Source data ▸
◆ ◆ ◆ ◆ ◆ ◆ ◆

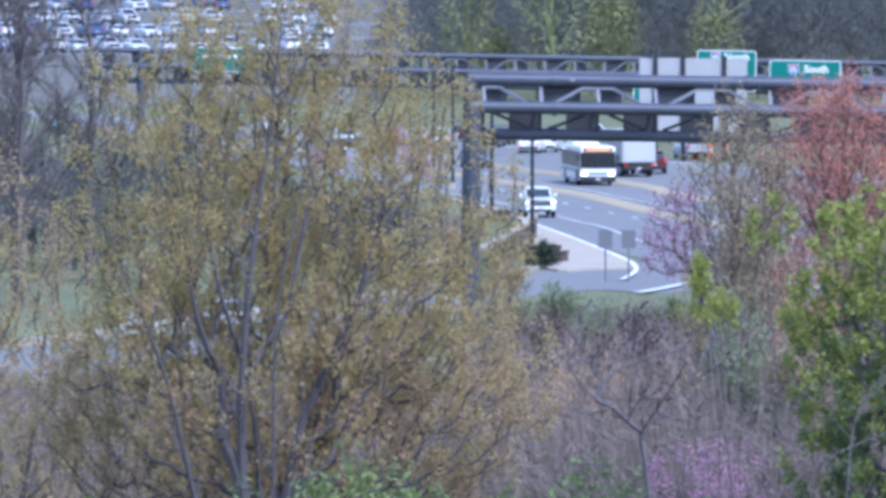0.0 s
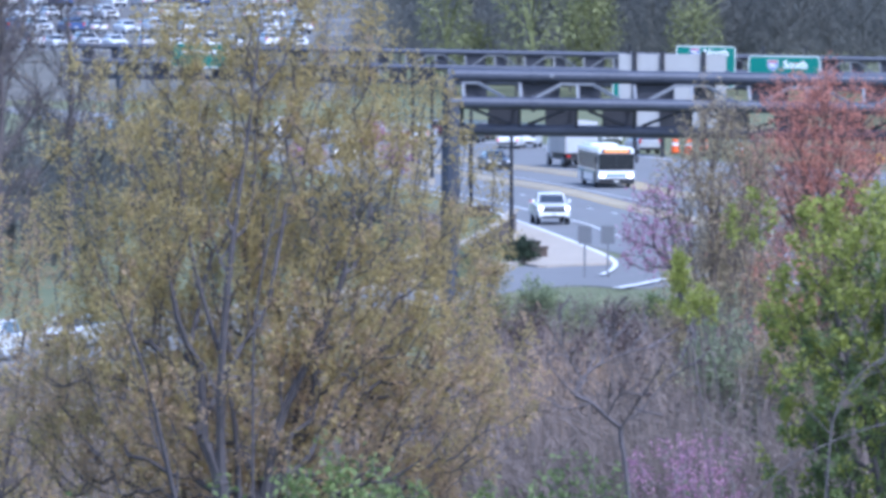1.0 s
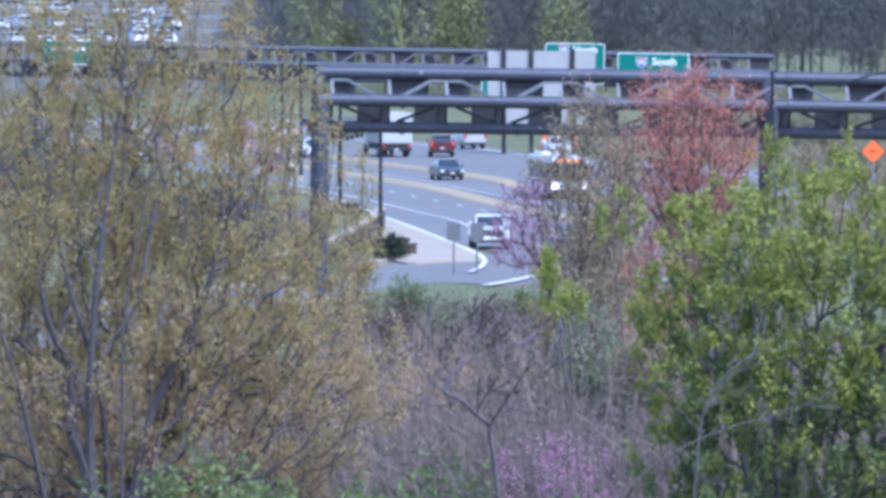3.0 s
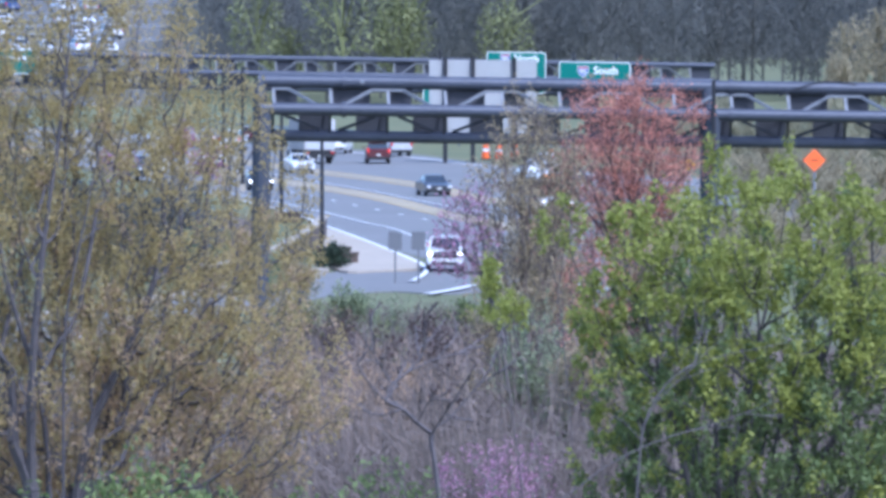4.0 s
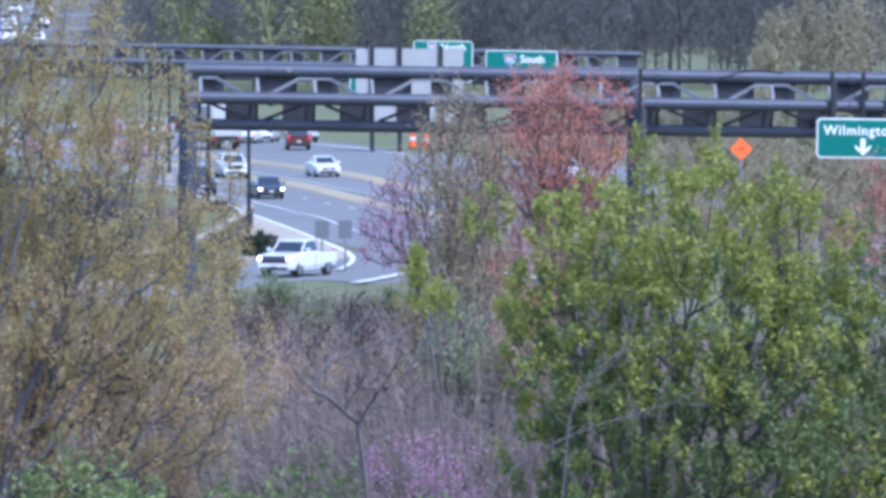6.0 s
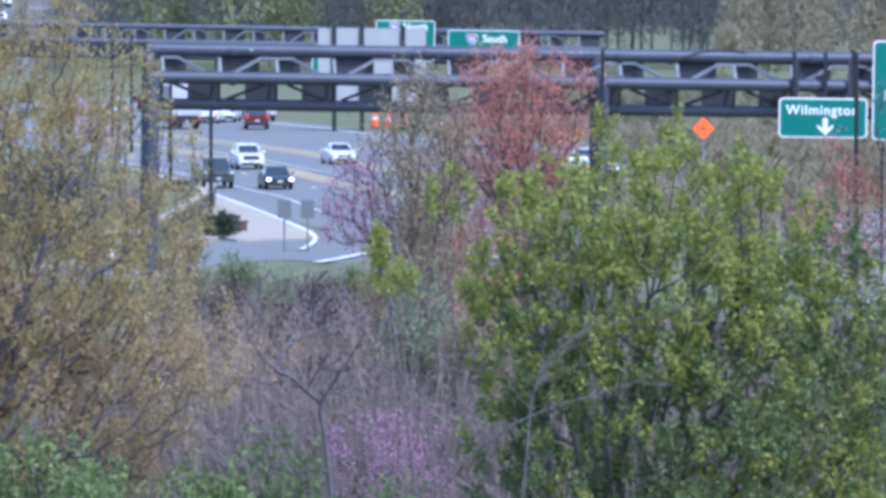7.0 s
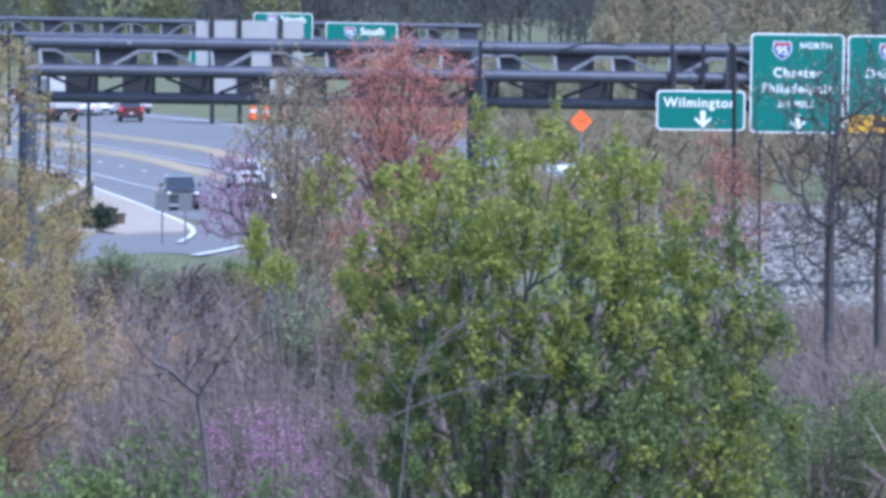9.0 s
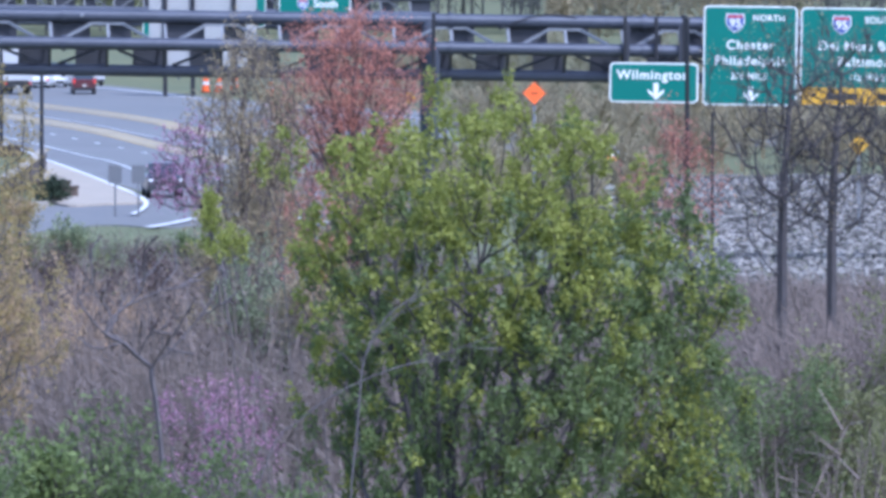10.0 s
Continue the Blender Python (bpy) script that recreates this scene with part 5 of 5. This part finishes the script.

◆ ◆ ◆ ◆ ◆ ◆ ◆

Job ▸
Repeat the material above verbatim. Leave the pictures behind.

Exercise solution ▸
0.0 s
1.0 s
3.0 s
4.0 s
6.0 s
7.0 s
9.0 s
10.0 s
Continue the Blender Python (bpy) script that recreates this scene with part 5 of 5. This part finishes the script.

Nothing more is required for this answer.